Roger M. Downs, professor of geography at Pennsylvania State University, will receive the 2017 AAG Presidential Achievement Award, which honors individuals for their long-term, major contributions to the discipline. Past President Sarah Witham Bednarz will confer the award during the close of her Past President’s Address at the AAG annual meeting in Boston. She remarked, “Downs is a scholar, excellent administrator, and guiding light for geographers interested in teaching and learning.”

He is recognized for his groundbreaking research in the development of spatial cognition in children, spatial thinking with and through geospatial technologies, and the nature and development of expertise in geography.
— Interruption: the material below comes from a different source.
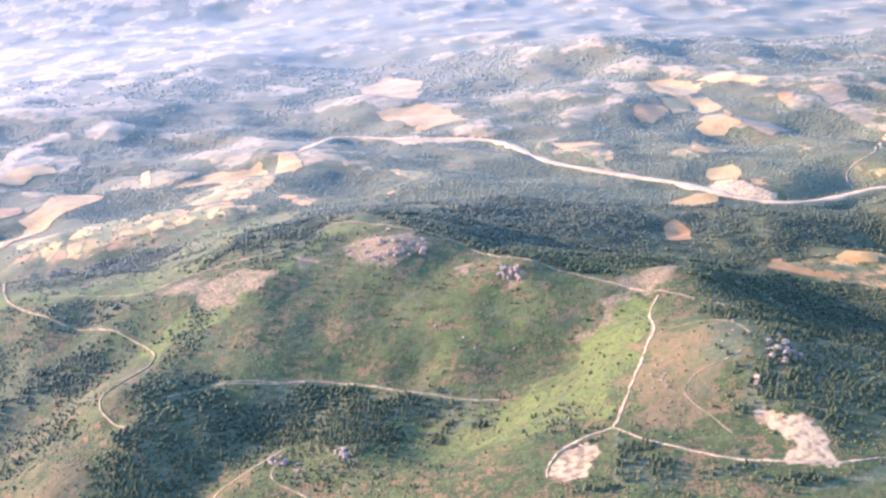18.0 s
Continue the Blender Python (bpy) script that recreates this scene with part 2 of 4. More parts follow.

He has worked closely with colleagues in psychology and other behavioral sciences to explore the intersections of geography and the cognitive sciences producing leading-edge work on cognitive mapping and spatial behavior.
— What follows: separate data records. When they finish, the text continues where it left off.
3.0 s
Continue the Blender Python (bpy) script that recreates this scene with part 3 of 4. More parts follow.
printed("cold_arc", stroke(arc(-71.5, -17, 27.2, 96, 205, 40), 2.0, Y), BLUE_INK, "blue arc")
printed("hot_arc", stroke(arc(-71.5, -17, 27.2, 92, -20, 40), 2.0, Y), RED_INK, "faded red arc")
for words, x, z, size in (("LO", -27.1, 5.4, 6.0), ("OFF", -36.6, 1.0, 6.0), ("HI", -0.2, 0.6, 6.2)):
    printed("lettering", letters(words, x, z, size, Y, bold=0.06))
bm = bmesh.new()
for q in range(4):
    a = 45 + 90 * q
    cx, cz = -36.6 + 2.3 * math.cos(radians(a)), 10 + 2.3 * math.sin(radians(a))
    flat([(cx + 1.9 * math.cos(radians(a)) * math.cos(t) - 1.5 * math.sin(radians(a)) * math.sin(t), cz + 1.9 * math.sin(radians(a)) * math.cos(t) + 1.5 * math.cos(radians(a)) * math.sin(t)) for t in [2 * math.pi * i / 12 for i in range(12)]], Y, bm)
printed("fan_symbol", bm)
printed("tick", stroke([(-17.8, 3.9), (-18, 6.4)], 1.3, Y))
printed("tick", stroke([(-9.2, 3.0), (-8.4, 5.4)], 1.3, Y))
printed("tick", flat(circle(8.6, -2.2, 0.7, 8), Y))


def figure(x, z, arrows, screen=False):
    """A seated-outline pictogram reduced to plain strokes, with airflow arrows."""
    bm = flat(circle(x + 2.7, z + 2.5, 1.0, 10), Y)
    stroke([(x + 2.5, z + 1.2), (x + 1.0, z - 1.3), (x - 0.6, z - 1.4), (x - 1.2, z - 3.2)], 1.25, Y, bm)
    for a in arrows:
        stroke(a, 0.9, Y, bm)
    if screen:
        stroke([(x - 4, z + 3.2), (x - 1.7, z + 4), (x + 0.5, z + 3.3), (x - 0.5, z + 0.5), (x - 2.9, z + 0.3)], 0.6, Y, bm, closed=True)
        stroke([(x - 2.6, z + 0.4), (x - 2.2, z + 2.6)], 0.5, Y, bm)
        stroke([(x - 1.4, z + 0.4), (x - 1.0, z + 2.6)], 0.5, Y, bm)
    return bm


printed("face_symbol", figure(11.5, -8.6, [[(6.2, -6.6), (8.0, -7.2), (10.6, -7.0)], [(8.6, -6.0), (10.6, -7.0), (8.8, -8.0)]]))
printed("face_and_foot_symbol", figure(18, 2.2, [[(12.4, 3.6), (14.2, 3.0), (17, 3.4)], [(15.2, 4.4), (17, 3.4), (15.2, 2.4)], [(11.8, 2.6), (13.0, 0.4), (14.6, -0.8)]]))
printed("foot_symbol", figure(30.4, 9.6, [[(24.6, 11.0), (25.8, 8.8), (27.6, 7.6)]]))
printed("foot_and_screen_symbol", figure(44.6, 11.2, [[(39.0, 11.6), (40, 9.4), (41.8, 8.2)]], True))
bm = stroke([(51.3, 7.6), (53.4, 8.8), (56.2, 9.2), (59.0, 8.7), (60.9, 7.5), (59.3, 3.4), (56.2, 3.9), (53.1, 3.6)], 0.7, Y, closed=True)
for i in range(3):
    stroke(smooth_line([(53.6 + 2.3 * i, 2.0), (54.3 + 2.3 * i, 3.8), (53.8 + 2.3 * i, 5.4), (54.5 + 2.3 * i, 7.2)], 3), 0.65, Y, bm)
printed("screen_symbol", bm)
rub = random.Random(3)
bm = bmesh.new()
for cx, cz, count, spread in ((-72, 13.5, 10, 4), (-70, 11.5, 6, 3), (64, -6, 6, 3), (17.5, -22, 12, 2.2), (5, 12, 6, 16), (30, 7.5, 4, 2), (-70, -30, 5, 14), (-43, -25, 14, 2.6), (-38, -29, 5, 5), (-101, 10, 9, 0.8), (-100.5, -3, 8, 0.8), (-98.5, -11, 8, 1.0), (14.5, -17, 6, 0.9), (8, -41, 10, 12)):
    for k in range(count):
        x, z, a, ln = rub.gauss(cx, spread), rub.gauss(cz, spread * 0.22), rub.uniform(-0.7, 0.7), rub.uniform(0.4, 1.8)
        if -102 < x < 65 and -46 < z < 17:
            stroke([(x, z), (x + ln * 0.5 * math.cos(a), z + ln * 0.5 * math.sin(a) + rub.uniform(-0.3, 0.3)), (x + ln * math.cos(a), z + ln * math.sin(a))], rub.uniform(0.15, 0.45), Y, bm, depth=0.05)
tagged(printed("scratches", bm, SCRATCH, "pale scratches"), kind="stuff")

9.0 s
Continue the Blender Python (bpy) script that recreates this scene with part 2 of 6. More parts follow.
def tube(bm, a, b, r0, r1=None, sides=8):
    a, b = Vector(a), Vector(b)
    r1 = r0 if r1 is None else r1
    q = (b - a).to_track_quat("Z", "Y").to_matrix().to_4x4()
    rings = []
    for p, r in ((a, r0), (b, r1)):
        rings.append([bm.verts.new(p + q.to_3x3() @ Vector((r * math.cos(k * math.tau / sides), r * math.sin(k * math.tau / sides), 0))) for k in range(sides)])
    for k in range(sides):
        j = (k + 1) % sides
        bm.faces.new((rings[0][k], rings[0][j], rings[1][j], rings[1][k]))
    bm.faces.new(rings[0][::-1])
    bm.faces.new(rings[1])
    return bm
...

Downs’ greatest contribution to the discipline, however, has been through his leadership and deft administrative skills which facilitated a renaissance in geography education. He was a member of the Planning Committee for the 1994 National Assessment Governing Board’s Geography Consensus and has been a driving force in the development of the National Assessment for Educational Progress (NAEP) assessment in Geography since then. He was writing coordinator of the team that developed the National Geography Standards: Geography for Life (1994) and chaired the group that revised the Standards in 2012. From 2001 to 2005 he led the National Academy of Science/National Research Council Committee on Support for Thinking Spatially producing the seminal document, Learning to Think Spatially which linked geographic information science and spatial thinking. From 1993 to 2012 as chair of the Geography Education National Implementation Project (GENIP) Downs played an influential role in every aspect of efforts to enhance the quality and quantity of geography education in the United States. As chair of The Geographical Sciences Committee of the National Research Council, he promoted geography education as vitally important to the health of the discipline at large.
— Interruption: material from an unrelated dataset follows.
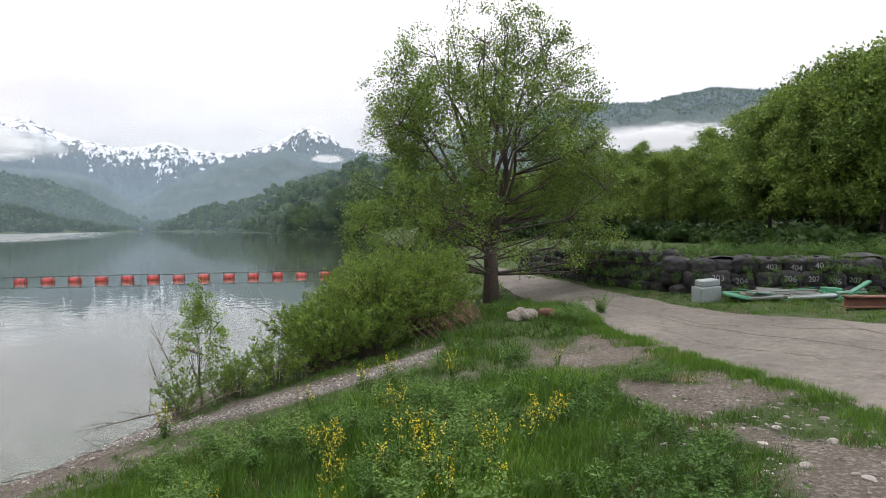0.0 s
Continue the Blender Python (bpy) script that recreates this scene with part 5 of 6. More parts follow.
PEB = [pebble(s) for s in range(7)]


def stone_material():
    m, n, l, p = material("shingle")
    geo = n.new("ShaderNodeNewGeometry")
    b = noise_node(n, l, 60.0, 4.0, 0.6)
    col = ramp_node(n, [(0.0, (0.04, 0.036, 0.032)), (0.45, (0.105, 0.096, 0.085)), (0.82, (0.19, 0.178, 0.16)), (1.0, (0.36, 0.345, 0.32))])
    l.new(mathn(n, l, "ADD", mathn(n, l, "MULTIPLY", geo.outputs["Random Per Island"], 0.85), mathn(n, l, "MULTIPLY", b, 0.2)), col.inputs[0])
    l.new(col.outputs[0], p.inputs["Base Color"])
    p.inputs["Roughness"].default_value = 0.85
    bump_node(n, l, b, 0.4, 0.005, p.inputs["Normal"])
    return m


M_SHINGLE = stone_material()
p_ = np.concatenate([spread(7000, -26, 0, 3, 9), spread(14000, 10, 150, 4.5, 15), spread(9000, 55, 130, 3.8, 9.5), spread(2500, 145, 165, 7, 12), spread(5000, 120, 150, 9, 16)])
d_ = shore_distance(p_[:, 0], p_[:, 1])
keep_ = (RNG.uniform(0, 1, len(p_)) > green(p_[:, 0], p_[:, 1]) * 1.1) & (d_ > -0.35) & (d_ < 6.5) & free_ground(p_[:, 0], p_[:, 1])
p_ = p_[keep_]
p_[:, 2] = ground_z(p_[:, 0], p_[:, 1]) + 0.003
strew("shingle", PEB, p_, 0.009 + 0.034 * RNG.uniform(0, 1, len(p_)) ** 3.5, np.zeros(len(p_)), M_SHINGLE, "grey shingle and small stones", "stones")


# the shingle strip and the stony patch
t_ = RNG.uniform(-0.1, 1.05, 8000)
w_ = np.clip(RNG.normal(0, 0.42, 8000), -0.85, 0.85)
p_ = np.column_stack([-6.0 + 4.2 * t_ + 0.5 * w_, 8.3 + 2.9 * t_ + w_, 0 * t_])
k_ = RNG.integers(8, 19, 2200)
u_ = RNG.uniform(0, 1, 2200)[:, None]
e_ = np.array(SHORE)[k_] * (1 - u_) + np.array(SHORE)[k_ + 1] * u_ + np.column_stack([RNG.normal(0.08, 0.16, 2200), RNG.normal(0, 0.1, 2200)])
p_ = np.concatenate([p_, np.column_stack([e_, np.zeros(2200)])])
p_ = p_[shore_distance(p_[:, 0], p_[:, 1]) > -0.3]
p_[:, 2] = ground_z(p_[:, 0], p_[:, 1]) + 0.003
strew("shingle", PEB, p_, 0.008 + 0.020 * RNG.uniform(0, 1, len(p_)) ** 4.5, np.zeros(len(p_)), M_SHINGLE, "grey shingle strip above the water", "stones")
p_ = np.column_stack([RNG.normal(2.0, 0.75, 800), RNG.normal(5.9, 1.4, 800), np.zeros(800)])
p_ = p_[~on_road(p_[:, 0], p_[:, 1])]
p_[:, 2] = ground_z(p_[:, 0], p_[:, 1]) + 0.004
strew("flat_stones", [pebble(30 + s, 0.4, 0.25, 2) for s in range(5)], p_, 0.008 + 0.024 * RNG.uniform(0, 1, len(p_)) ** 3.5, np.zeros(len(p_)), M_SHINGLE, "flat pale stones scattered on bare ground", "stones")


M_DARKSTONE = surf("dark_gravel", [(0.3, (0.045, 0.045, 0.046)), (0.7, (0.13, 0.13, 0.13))], 2.5, 30, 0.9, 0.4, 0.01)
# coarse dark gravel on the spit past the old slip
p_ = np.column_stack([RNG.uniform(-20, -10.5, 5200), RNG.uniform(-33, -15.5, 5200), np.zeros(5200)])
d_ = shore_distance(p_[:, 0], p_[:, 1])
p_ = p_[(d_ > -0.3) & (d_ < 3.0 + 1.2 * fbm(p_[:, 0], p_[:, 1], 4, 2))]
p_[:, 2] = ground_z(p_[:, 0], p_[:, 1]) + 0.01
strew("coarse_gravel", PEB, p_, 0.03 + 0.06 * RNG.uniform(0, 1, len(p_)) ** 3, np.zeros(len(p_)), M_DARKSTONE, "coarse grey gravel on the spit", "stones")


def stone(x, y, size, seed, label, mat=M_STONE, flat=0.55, turn=0.0, lift=0.25, group="", bumpy=0.3):
    v, f = pebble(100 + seed, flat, bumpy, 3)
    if bumpy > 0.4:
        v = v * (1 + 0.16 * fbm(v[:, 0] * 6 + v[:, 2] * 3, v[:, 1] * 6 - v[:, 2] * 4, seed, 4))[:, None]
    ob = new("stone", np_mesh("stone", v * size, f, mat, bumpy < 0.4))
    ob.matrix_world = pose(x, y, gz(x, y) + size * flat * lift, 0, 0, turn)
    return tagged(ob, label, "stone", group)


r_ = random.Random(3)
for i, (x, y, s) in enumerate([(1.13, 7.05, 0.075), (2.0, 5.0, 0.05), (2.4, 5.6, 0.06), (1.55, 5.3, 0.055), (2.15, 6.1, 0.05), (1.9, 5.6, 0.045), (2.6, 6.3, 0.05), (1.45, 6.0, 0.06), (2.3, 4.75, 0.06), (1.7, 4.85, 0.05),
                              (2.75, 5.5, 0.045), (1.3, 5.6, 0.04), (-6.0, -2.4, 0.05), (-6.7, -1.6, 0.06), (-7.2, -0.9, 0.05), (-6.2, -0.8, 0.045), (-7.5, 0.1, 0.055), (-5.6, -3.2, 0.045), (-6.9, -2.6, 0.05), (-7.1, 0.9, 0.05)]):
    stone(x, y, s * 0.75, i, "pale flat stone lying on the gravel", turn=r_.uniform(0, 360), group="pale stones on the gravel")
stone(-6.2, 6.1, 0.085, 40, "large pale stone at the water's edge", flat=0.45, turn=20)
stone(-6.45, 5.7, 0.12, 41, "dark wet stone at the water's edge", M_STICK, 0.5)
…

He served as head of the Department of Geography at Penn State from 1994 to 2007. Previously he taught at Johns Hopkins University and held a key sabbatical position at the National Geographic Society as Geographer-in-Residence 1995-1996. He holds a B.A. (First Class Honors) and a Ph.D. in Geography from the University of Bristol, UK. He received the Distinguished Geography Educator Award from the National Geographic Society in 1996 and the Gilbert M. Grosvenor Award from AAG in 1997.